Wednesday, July 23, 2008

Woot, Followed by Another Woot.

Da Shore. Allegedly a big deal.

This past weekend, I somehow managed to work up the courage to venture into the very heart of guido territory: The Jersey Shore.

Please note: It is not, for whatever reason, called the beach. It's The Shore. Apparently there's a difference.

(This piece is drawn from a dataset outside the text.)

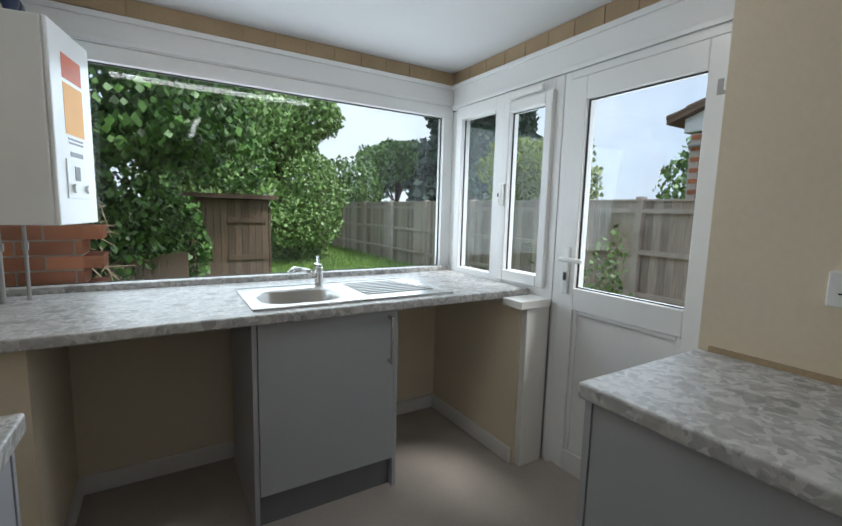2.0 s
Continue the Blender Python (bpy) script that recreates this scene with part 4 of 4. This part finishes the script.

I have never seen more wifebeaters, chin-strap beard things, or hair gel in my entire life. There were tribal armband tattoos everywhere you looked, as well as poorly planned stomach tattoos just waiting to be stretched into oblivion by the impending arrival of a beer belly. Gold chains, CAW-Fee, WAH-tah...

My ears were bleeding.

I think there were two people that epitomize my experience at the shore.

1) Skinny Jerz kid.

This kid was skinny, probably about 18 years old, had a sweet farmer's tan, a backwards hat, and most notably...


THIS WAS TATTOOED ON THE BACK OF HIS (tiny) BICEP.


I wish I could make this stuff up.

2) Da Guido.


Not only did this guy have a totally bimbo-licious grrrrrrrrlfriend, but a list of his most endearing features is as follows:

-Razor-straight chin strap.

-Gelled hair. And I mean gelled. If it was longer, he would have looked like a Dragon Ball-Z character. He went swimming in the ocean, came out, and his hair was exactly the same.

-Gold chains.

-Accent.

-The Walk. chest out, arms flexing to show off his steroid/excessive gym time muscles. It's basically a strut, just Jersey-fied.

Other than that, it was great. Other than the fact that the Atlantic is a mean ocean and I have a bruise the size of my fist on my butt where the ocean literally flipped me around and dumped me on my butt.